The gas safety certificate, also known as a CP12, is a legal requirement in any rented property. This gas certificate is obtained via an annual inspection, and is designed to certify that the appliances are in good working order and safe to use. Landlords and tenants alike should be aware of their rights and responsibilities, so if you’re wondering ‘do I need a gas safety certificate’, here’s what you need to know.
Does your property need a gas certificate?
If you let out all or part of a building that you own, or manage on behalf of someone else, it is your responsibility to arrange an annual gas safety inspection. This inspection will check all appliances for safety, and will ensure everyone in the property is safe from harm. It’s not just regular landlords who need a gas safety certificate though; you will also need one if you are responsible for:
- A hotel, B&B, guest house or hostel
- A college or university with student accommodation
- A boarding school
- A holiday let, such as an Airbnb property
- A caravan, mobile home or other temporary accommodation that you rent out
You are also liable for carrying out a gas safety check if you have anyone living with you who pays for their room, or even for ‘payment in kind’, for example:
- Domestic staff and au pairs who live with you rent free as part of their remuneration
- An adult child who pays rent to live with you
- A lodger, who pays you rent
If you are a tenant yourself but sub-let part of the property to another person, you are NOT responsible for the gas safety inspection. It is the original landlord who should make arrangements and pay the fee for your CP12 gas safety certificate.
Any property in the UK can ask for a gas safety check, so if you’re concerned about the safety of your gas appliances or supply, this can be a good way to put your mind at rest. A generic gas inspection will not usually result in a CP12 being generated, as you don’t legally need to have it. However, if you think you might need it in the future, or would just like one for your records, you can always request it.
Are you a tenant?
If you are a tenant wondering ‘do I need a gas safety certificate’, the answer is almost certainly ‘yes’. If you know you are a tenant, and you have someone who is your landlord or a managing agent looking after your home, you should be getting a gas safety inspection once a year.
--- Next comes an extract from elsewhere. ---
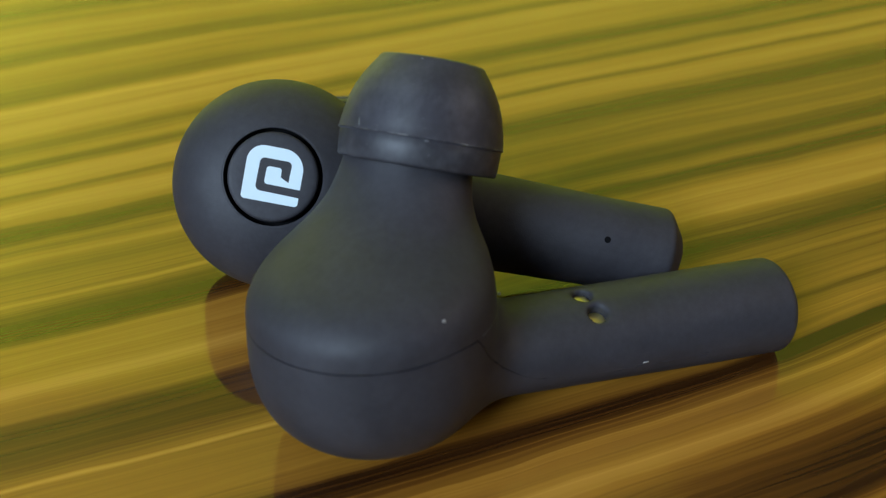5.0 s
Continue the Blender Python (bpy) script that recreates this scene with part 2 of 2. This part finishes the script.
def turned(bm, profile, m=None, n=96):
    """A turned form about z from (radius, height) pairs, laid at the pose m."""
    rings = []
    for r, h in profile:
        if r < 1e-9:
            rings.append([bm.verts.new((0, 0, h))])
        else:
            rings.append([bm.verts.new((r * math.cos(2 * math.pi * k / n), r * math.sin(2 * math.pi * k / n), h)) for k in range(n)])
    for a, b in zip(rings, rings[1:]):
        for k in range(n):
            j = (k + 1) % n
            if len(a) == 1:
                bm.faces.new((a[0], b[k], b[j]))
            elif len(b) == 1:
                bm.faces.new((a[k], a[j], b[0]))
            else:
                bm.faces.new((a[k], a[j], b[j], b[k]))
    if m is not None:
        for ring in rings:
            for v in ring:
                v.co = m @ v.co


# ---------------------------------------------------------------- room and table
X0, X1, Y0, Y1, Z0, Z1 = -3.2, 1.5, -1.6, 1.9, -0.75, 2.05


def wall(name, lo, hi, mat, label, category="wall", opening=None):
    """A slab of the room's shell; opening: (lo, hi) of a window that goes through it."""
    bm = bmesh.new()
    if opening:
        a, b = opening
        k = 0 if hi[0] - lo[0] > hi[1] - lo[1] else 1
        piece = lambda s0, s1, z0, z1: box(bm, (s0, lo[1], z0) if k == 0 else (lo[0], s0, z0), (s1, hi[1], z1) if k == 0 else (hi[0], s1, z1))
        piece(lo[k], a[0], lo[2], hi[2])
        piece(b[0], hi[k], lo[2], hi[2])
        piece(a[0], b[0], lo[2], a[1])
        piece(a[0], b[0], b[1], hi[2])
    else:
        box(bm, lo, hi)
    tagged(part(name, bm, mat, None, label, False), "", category, "", "structure")


wall("floor", (X0, Y0, Z0 - 0.1), (X1, Y1, Z0), FLOOR, "dull brown floor of the room", "floor")
# unseen ceiling in four tones that stand in for its bright and dim parts
wall("ceiling_south", (X0, Y0, Z1), (X1, 1.1, Z1 + 0.1), WHITE, "unseen pale ceiling of the room that bounces light down", "ceiling")
wall("ceiling", (-0.47, 1.1, Z1), (0.6, Y1, Z1 + 0.1), CEIL, "unseen middle strip of ceiling, toned down for dimmer reflections", "ceiling")
wall("ceiling_east", (0.6, 1.1, Z1), (X1, Y1, Z1 + 0.1), DARK, "unseen east strip of ceiling, darkened so reflections fade there", "ceiling")
wall("ceiling_alcove", (X0, 1.1, Z1), (-0.47, Y1, Z1 + 0.1), CEIL_WEST, "unseen west strip of ceiling in a shaded tone of the wall's yellow", "ceiling")
wall("wall_north", (X0 - 0.1, Y1, Z0 - 0.1), (X1 + 0.1, Y1 + 0.1, Z1 + 0.1), PAINT, "plain painted wall ahead of the table")
wall("wall_south", (X0 - 0.1, Y0 - 0.1, Z0 - 0.1), (X1 + 0.1, Y0, Z1 + 0.1), GREY, "plain painted wall with a window behind the table", "wall", ((-2.03, 1.02), (-0.73, 1.78)))
wall("wall_west", (X0 - 0.1, Y0, Z0 - 0.1), (X0, Y1, Z1 + 0.1), GREY, "plain painted side wall with an opening for the added lamp", "wall", ((0.78, 0.1), (1.50, 1.4)))
# added screen, out of view: blocks the far-wall lamp from table and earbuds
wall("wall_pier", (X0, 0.66, Z0), (-0.62, 0.74, Z1), GREY, "unseen grey screen that keeps the added side lamp off the table")
# unseen wall, coloured dark to hold down reflections at the east end
wall("wall_east", (X1, Y0, Z0 - 0.1), (X1 + 0.1, Y1, Z1 + 0.1), DARK, "unseen side wall, darkened, with an opening for the warm fill", "wall", ((-0.55, 0.67), (0.75, 1.53)))

table = tagged(new("table"), "glossy table with yellow-brown striped wood-grain laminate", "table")


def table_top(x0, x1, y0, y1, thick):
    """A slab with a rounded rim; its upper face is a net, fine round the earbuds, that carries the run of the grain."""
    xs = np.concatenate([[x0, x0 + 0.001, x0 + 0.003], np.arange(x0 + 0.03, -0.14, 0.03), np.arange(-0.13, 0.1701, 0.0025), np.arange(0.2, x1 - 0.02, 0.03), [x1 - 0.003, x1 - 0.001, x1]])
    ys = np.concatenate([[y0, y0 + 0.001, y0 + 0.003], np.arange(y0 + 0.03, -0.01, 0.03), np.arange(0.0, 0.2501, 0.0025), np.arange(0.28, y1 - 0.02, 0.03), [y1 - 0.003, y1 - 0.001, y1]])
    drop = lambda a, lo, hi: 0.003 - math.sqrt(max(0.003 ** 2 - max(lo + 0.003 - a, a - hi + 0.003, 0) ** 2, 0))
    bm = bmesh.new()
    net = [[bm.verts.new((x, y, -max(drop(x, x0, x1), drop(y, y0, y1)))) for y in ys] for x in xs]
    for a, b in zip(net, net[1:]):
        for k in range(len(ys) - 1):
            bm.faces.new((a[k], b[k], b[k + 1], a[k + 1]))
    rim = [c[0] for c in net] + net[-1][1:] + [c[-1] for c in net[-2::-1]] + net[0][-2:0:-1]
    low = [bm.verts.new((v.co.x, v.co.y, -thick)) for v in rim]
    for k in range(len(rim)):
        j = (k + 1) % len(rim)
        bm.faces.new((rim[k], low[k], low[j], rim[j]))
    bm.faces.new(low[::-1])
    return bm


top = part("tabletop", table_top(-0.6, 0.6, -0.35, 0.55, 0.025), TABLE, table, "glossy striped wood-grain laminate top")
spots = np.array([top.data.vertices[l.vertex_index].co[:2] for l in top.data.loops])
top.data.uv_layers.new(name="grain").data.foreach_set("uv", np.stack(grain_place(spots[:, 0], spots[:, 1]), -1).astype(np.float32).ravel())
for x in (-0.54, 0.54):
    for y in (-0.29, 0.49):
        bm = bmesh.new()
        box(bm, (x - 0.025, y - 0.025, Z0), (x + 0.025, y + 0.025, -0.025), 0.003)
        part("leg", bm, LEG, table, "", False)

# ---------------------------------------------------------------- earbuds
# All sizes of an earbud in millimetres. x: along the stem, z: towards the ear tip, origin in the middle of the head.
R_HEAD, D_OUT, R_STEM, Z_STEM, L_STEM, Z_NECK = 8.5, 6.70, 3.70, -2.09, 33.0, 2.95
PZ = np.array([-20, 0, 0.4, 0.8, 1.4, 2.2, 3.0, 3.8, 4.6, 5.4, 6.2, 7.0, 8.0, 9.0, 10.0, 11.0, 12.5, 20])
PR = np.array([8.5, 8.5, 8.5, 8.5, 8.495, 8.46, 8.42, 8.36, 8.20, 7.88, 7.34, 6.62, 5.74, 5.14, 4.84, 4.66, 4.45, 4.4])
Z_BOWL, P_BOWL = 0.8, 2.5
CZ = np.array([-20, 1.0, 2.2, 3.2, 4.2, 5.5, 7.0, 8.5, 10.0, 12.0, 13.5])
CT = np.array([0, 0, 0, 0, 0.015, 0.11, 0.33, 0.59, 0.80, 1.0, 1.08])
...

However, for some people, knowing if they are really a tenant or not is not so straightforward.
Here are the main categories of residents who should be in receipt of a gas certificate, or should at least be able to see one on request:
- Tenants: Tenants who are renting privately and those who are renting from a housing association, local authority or other social housing provider should all be provided with a new gas certificate once a year.
- Family renters: If you are renting a house from your family, or even staying in a room at their house and paying for it, you still need a gas safety certificate.
- Students: If you are living in student accommodation, in halls of residence that belong to your university or college, or are renting a room from friends or family to be close to school, your property is liable for an annual gas safety inspection.
- Short term renters: If you are renting a house for a shorter term (less than 28 days), even thorough sites like Airbnb, there should be a gas certificate for the property on display somewhere.
- Holidaymakers: If you’re staying in a holiday rental, hotel, B&B, caravan or any other type of holiday accommodation, the property should have a gas safety certificate which is current for this year.
If your landlord or property owner does not have a current CP12 gas safety certificate, your health and safety could be in danger. Ask them when the last gas safety inspection was carried out, and if their response is not satisfactory, contact the Health and Safety Executive (HSE) for support.
Do you need a gas safety certificate if you are selling a house?
You are not obliged to provide a gas certificate if you are selling a house. You are not a landlord and you are not going to be responsible for the people who are moving into the house. You may be asked to provide information on the central heating system in the property, including when you last had it serviced, but providing a physical CP12 certificate is not necessary.
Of course, if you think a gas safety certificate when selling a house would help you close the deal, you may want to meet the relatively low cost of the gas safety check. However, there is no legal requirement to have this procedure done, so the choice really is yours.